Transcribe the full listing exactly, and drop every picture.

========================================================================

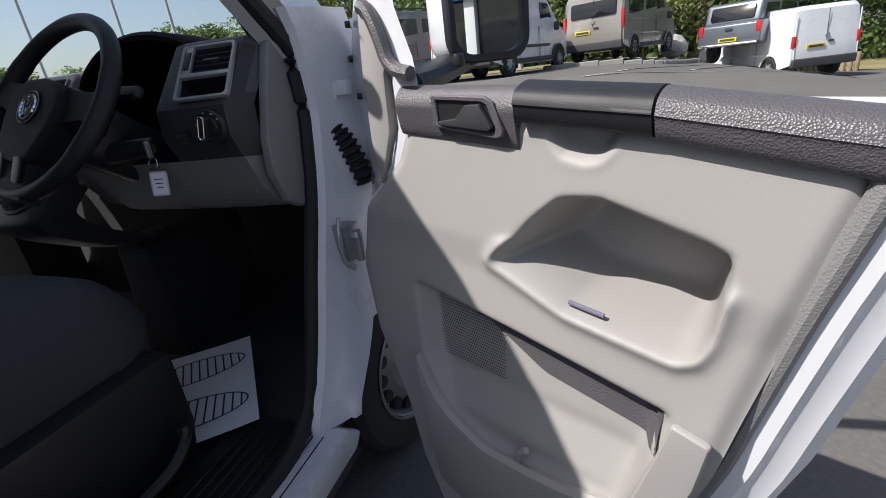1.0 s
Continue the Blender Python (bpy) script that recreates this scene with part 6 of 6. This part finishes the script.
for x, y, k, s in spots:
    m = pose(x, y, ground_z(x, y), 0, 0, rt.uniform(0, 360)) @ Matrix.Diagonal((s, s, s * rt.uniform(0.9, 1.08) * (0.62 if k == 4 and y < 0 else 0.30 if y < -20 else 0.55 if y < 5 else 0.8 if x > -14 else 0.84 if x > -28 else 0.66), 1))
    if k not in used:
        used.add(k)
        base_trees[k].matrix_basis = m
    else:
        c = copy_thing(base_trees[k], m)
        c.matrix_basis = m
# low scrub that closes the belt
verts, faces = [], []
for k in range(9000):
    x = rt.uniform(-60, 40)
    p = Vector((x, 25.5 + rt.uniform(0, 4.5), ground_z(x, 25) + abs(rt.gauss(0, 1.1))))
    nn = Vector((rt.gauss(0, 1), rt.gauss(-0.6, 1), rt.gauss(0.4, 1))).normalized()
    u = nn.orthogonal().normalized()
    v = nn.cross(u)
    s = rt.uniform(0.14, 0.34)
    i = len(verts)
    verts += [p - u * s, p + v * s * 0.6, p + u * s, p - v * s * 0.6]
    faces.append((i, i + 1, i + 2, i + 3))
me = bpy.data.meshes.new("scrub")
me.from_pydata(verts, [], faces)
me.materials.append(M_LEAF)
tagged(new("scrub", me), "low green scrub under the trees", "bushes", kind="stuff")

# showroom: white framed glass front on the driver's side
bld = thing("showroom", "white showroom building with blue fascia and glass front", "building", at=(6.2, -4, 0))
M_CLAD = mat("white_cladding", (0.70, 0.71, 0.71), 0.4, var=0.04, grain=2)
M_BLUE = mat("blue_fascia", (0.03, 0.10, 0.28), 0.35, var=0.05, grain=2)
part("wall", box(0.3, 16.0, 0.6, pose(6.35, 0.3, 0.3), 0.02), M_CLAD, bld)
part("roof_block", box(6.0, 17.0, 0.3, pose(9.0, 0.0, 3.25), 0.02), M_CLAD, bld)
for k in range(9):
    part("fascia_panel", box(0.12, 16.0, 0.11, pose(6.18, 0.3, 1.95 + 0.125 * k), 0.01), M_BLUE, bld)
for k in range(9):
    part("post", box(0.14, 0.14, 2.5, pose(6.25, -7.6 + 1.98 * k, 1.75), 0.01), M_CLAD, bld)
for k in range(8):
    gl = part("pane", box(0.012, 1.82, 2.4, pose(6.28, -6.61 + 1.98 * k, 1.75)), M_DARKGLASS, bld)
part("corner_post", box(0.45, 0.45, 4.2, pose(6.2, 8.4, 2.1), 0.02), M_CLAD, bld)
part("back_wall", box(0.2, 16.0, 4.0, pose(9.5, 0.3, 2.0)), M_CLAD, bld)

========================================================================

Result of the task
1.0 s
Continue the Blender Python (bpy) script that recreates this scene with part 6 of 6. This part finishes the script.
for x, y, k, s in spots:
    m = pose(x, y, ground_z(x, y), 0, 0, rt.uniform(0, 360)) @ Matrix.Diagonal((s, s, s * rt.uniform(0.9, 1.08) * (0.62 if k == 4 and y < 0 else 0.30 if y < -20 else 0.55 if y < 5 else 0.8 if x > -14 else 0.84 if x > -28 else 0.66), 1))
    if k not in used:
        used.add(k)
        base_trees[k].matrix_basis = m
    else:
        c = copy_thing(base_trees[k], m)
        c.matrix_basis = m
# low scrub that closes the belt
verts, faces = [], []
for k in range(9000):
    x = rt.uniform(-60, 40)
    p = Vector((x, 25.5 + rt.uniform(0, 4.5), ground_z(x, 25) + abs(rt.gauss(0, 1.1))))
    nn = Vector((rt.gauss(0, 1), rt.gauss(-0.6, 1), rt.gauss(0.4, 1))).normalized()
    u = nn.orthogonal().normalized()
    v = nn.cross(u)
    s = rt.uniform(0.14, 0.34)
    i = len(verts)
    verts += [p - u * s, p + v * s * 0.6, p + u * s, p - v * s * 0.6]
    faces.append((i, i + 1, i + 2, i + 3))
me = bpy.data.meshes.new("scrub")
me.from_pydata(verts, [], faces)
me.materials.append(M_LEAF)
tagged(new("scrub", me), "low green scrub under the trees", "bushes", kind="stuff")

# showroom: white framed glass front on the driver's side
bld = thing("showroom", "white showroom building with blue fascia and glass front", "building", at=(6.2, -4, 0))
M_CLAD = mat("white_cladding", (0.70, 0.71, 0.71), 0.4, var=0.04, grain=2)
M_BLUE = mat("blue_fascia", (0.03, 0.10, 0.28), 0.35, var=0.05, grain=2)
part("wall", box(0.3, 16.0, 0.6, pose(6.35, 0.3, 0.3), 0.02), M_CLAD, bld)
part("roof_block", box(6.0, 17.0, 0.3, pose(9.0, 0.0, 3.25), 0.02), M_CLAD, bld)
for k in range(9):
    part("fascia_panel", box(0.12, 16.0, 0.11, pose(6.18, 0.3, 1.95 + 0.125 * k), 0.01), M_BLUE, bld)
for k in range(9):
    part("post", box(0.14, 0.14, 2.5, pose(6.25, -7.6 + 1.98 * k, 1.75), 0.01), M_CLAD, bld)
for k in range(8):
    gl = part("pane", box(0.012, 1.82, 2.4, pose(6.28, -6.61 + 1.98 * k, 1.75)), M_DARKGLASS, bld)
part("corner_post", box(0.45, 0.45, 4.2, pose(6.2, 8.4, 2.1), 0.02), M_CLAD, bld)
part("back_wall", box(0.2, 16.0, 4.0, pose(9.5, 0.3, 2.0)), M_CLAD, bld)